Sparky – for customers
Integrated into the Walmart app. Helps customers with everything from reordering groceries to summarizing reviews and suggesting recipes based on what’s in the fridge. It can even fill your shopping cart with everything you need for your next themed party - so no more excuses for skipping that Traitors-inspired 40th birthday.

Marty – for suppliers and sellers
Automates the onboarding of new vendors, sellers, and advertisers on Walmart’s platform. Streamlines order flows and introduces automated campaign and advertising tools.

Associate – for store employees
Provides centralized access to calendars, sales data, and HR tools all in one interface to save time and make internal processes smoother.

Developer – for the dev teams
Brings together testing, deployment, and innovation in a unified environment, enabling faster scaling of new features and AI tools.

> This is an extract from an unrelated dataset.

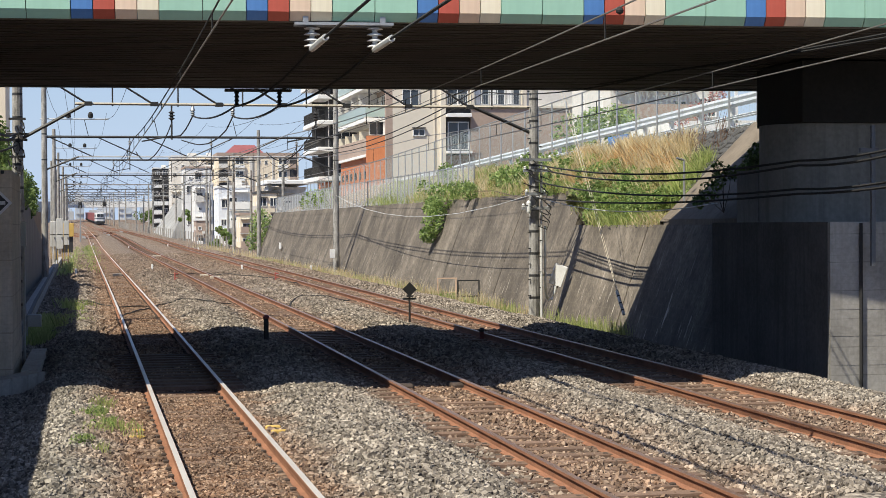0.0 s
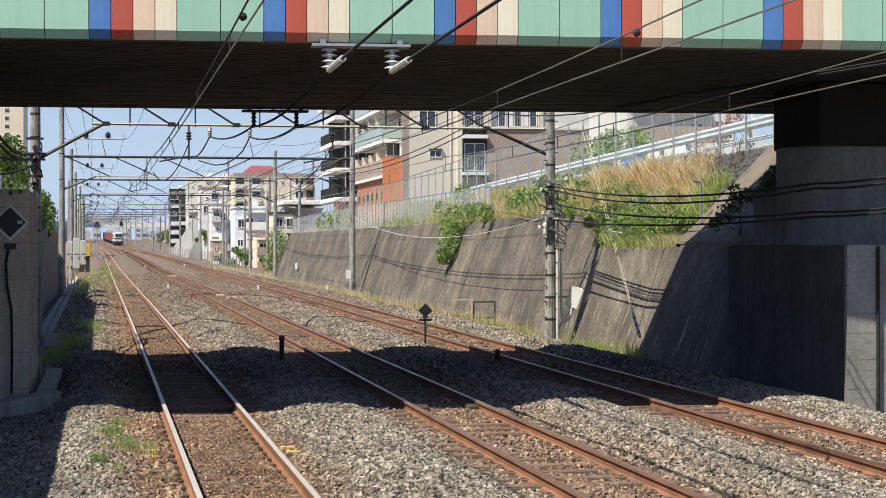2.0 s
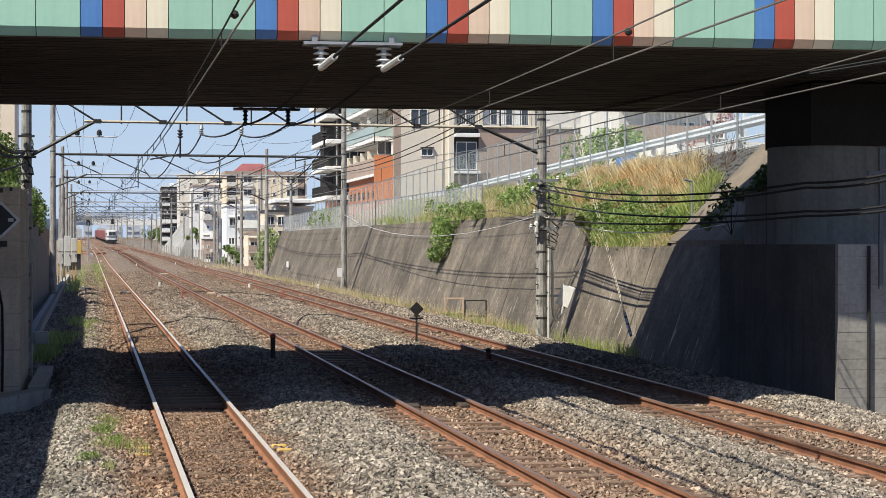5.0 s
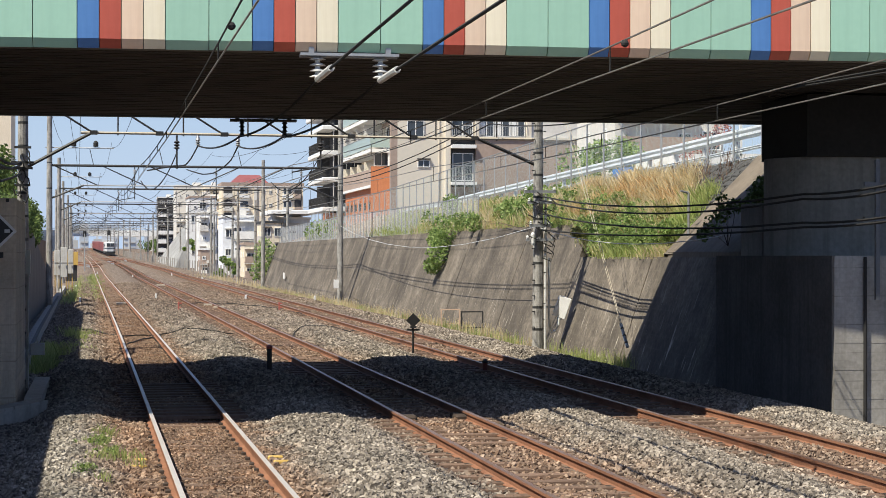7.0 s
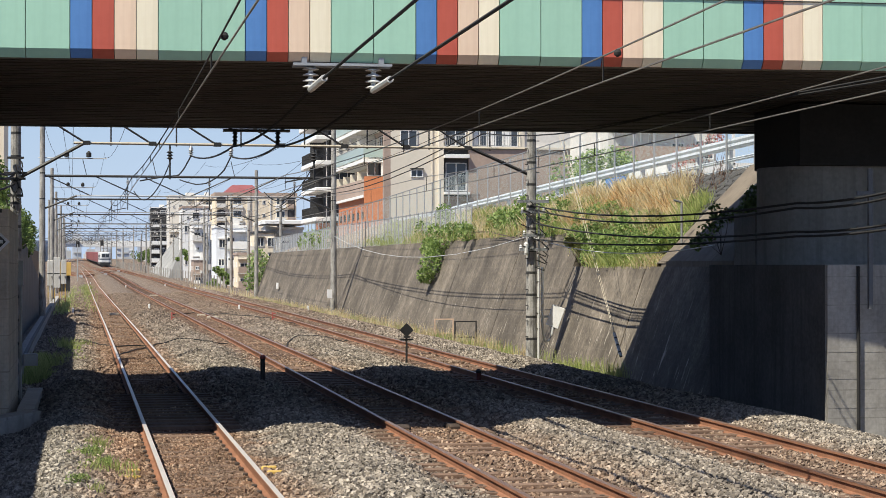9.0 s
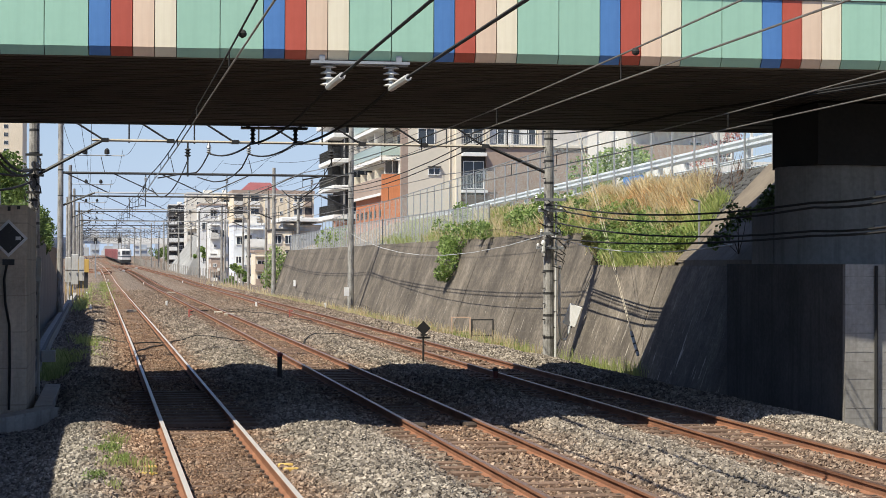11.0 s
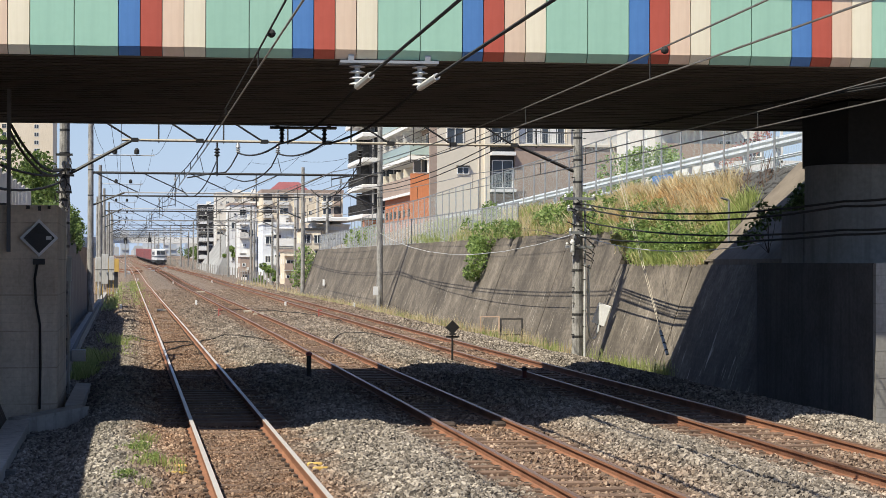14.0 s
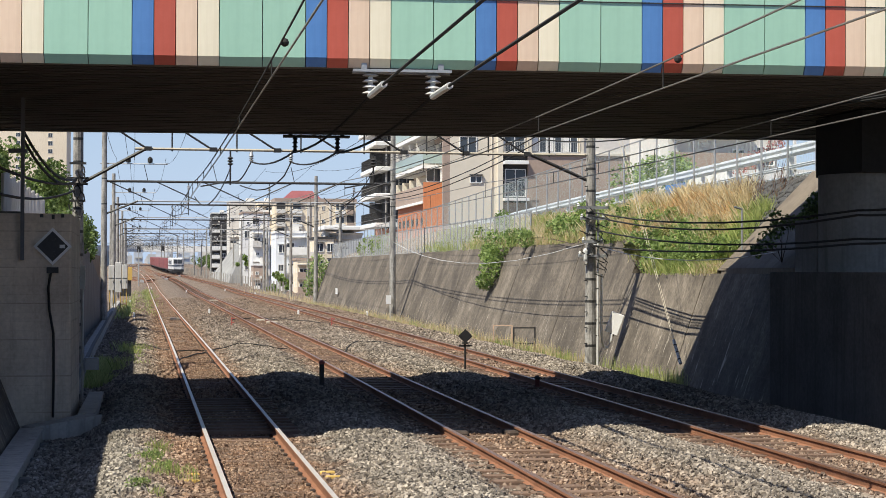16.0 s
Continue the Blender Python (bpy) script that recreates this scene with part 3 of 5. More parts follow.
def build_pitching():
    """Rough dark stones set in the slope beside the apron."""
    st = thing("stone_pitching", "dark rough stone pitching on the slope by the bridge", "stone slope")
    cube = [(-1, -1), (1, -1), (1.1, 0.9), (-0.9, 1)]
    kinds = []
    for _ in range(5):
        w, h = RNG.uniform(0.10, 0.17), RNG.uniform(0.09, 0.15)
        kinds.append(Mesh().prism([(a * w * RNG.uniform(0.8, 1.1), b * h * RNG.uniform(0.8, 1.1)) for a, b in cube], -0.1, RNG.uniform(0.05, 0.12), 0.03).data("stone", PITCH))
    for i in range(13):
        for j in range(18):
            u, w = (i + RNG.uniform(-0.2, 0.2)) / 13, j / 18
            x = 14.7 + 2.1 * w
            y0 = 41.5 + (x - 13.95) * 0.17
            y = y0 + u * max(0.3, 43.4 + (x - 15.3) / 0.32 - y0)
            ob = new("stone", kinds[(i * 3 + j) % 5])
            ob.parent = st
            ob.matrix_basis = pose(x, y, bank_z(x, y) + 0.07, 0, -35, float(RNG.uniform(-25, 25)))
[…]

All four agents are built to connect through the MCP standard, allowing them to call on smaller agents and access internal apps and data sources when needed.

 

Why Walmart’s approach stands out

Walmart’s super agents are built to remove friction. They take complex, messy processes and turn them into something effortless. Whether it’s a customer shopping online, an employee managing shifts, or a developer pushing new code.

But what’s truly remarkable is the discipline behind it. For years, the mantra across the industry has been: “Just get started with AI.” Every experiment, every prototype, every half-finished agent was seen as progress.

Walmart’s move signals a shift in mindset. Rather than spreading efforts thin across endless AI projects, they’ve condensed their focus to four crystal-clear use cases. It’s a sign that AI maturity is evolving. From curiosity and chaos to clarity and convergence.

In Double Diamond terms, Walmart has moved from exploring the possibilities to refining the solution - while most others are still wandering through the early stages of discovery.

 

Model der viser den klassiske double diamond, hvor man først defienrer sit problem, hvorefter man finder frem til sin løsning. Det sker i to iterative processer, hvor man først åbner op og så skærper ind - heraf formen som to diamanter.

Walmart’s four AI super agents represent an ambitious attempt to rethink the entire e-commerce value chain. Each one anchors AI in a real use context: The customer, the employee, the partner, and the developer. For every group, Walmart aims to build meaningful and relevant AI layers that act as true engines of efficiency and value creation.

 

Are they really that “super”?

It’s a fair question: Just how “super” are Walmart’s new agents, really? In the end, it all comes down to experience. Sparky can be technically brilliant, but if customers find it clunky or irrelevant, the magic disappears. And Associate can gather all the data in the world, but if it doesn’t make sense to store employees in practice, the value fades fast. These agents only become super when users feel that the tools genuinely make their day easier.

Regardless, Walmart’s case is a strong example of how to move AI from PowerPoint slides to real-world ecommerce impact. Instead of chasing grand, abstract transformations, they build one layer at a time - one agent at a time - all connected within a clear ecosystem and purpose.

For Danish (and European) ecommerce businesses, there’s inspiration to take from this: think in specialized AI layers that solve specific problems. Make them feel human. Ensure they help the user, not hinder them. And tie everything together in a structure that can be measured, implemented, and scaled.

Then maybe you’ll have your own “super agents” soon - though something slightly less ambitious might do just fine, too.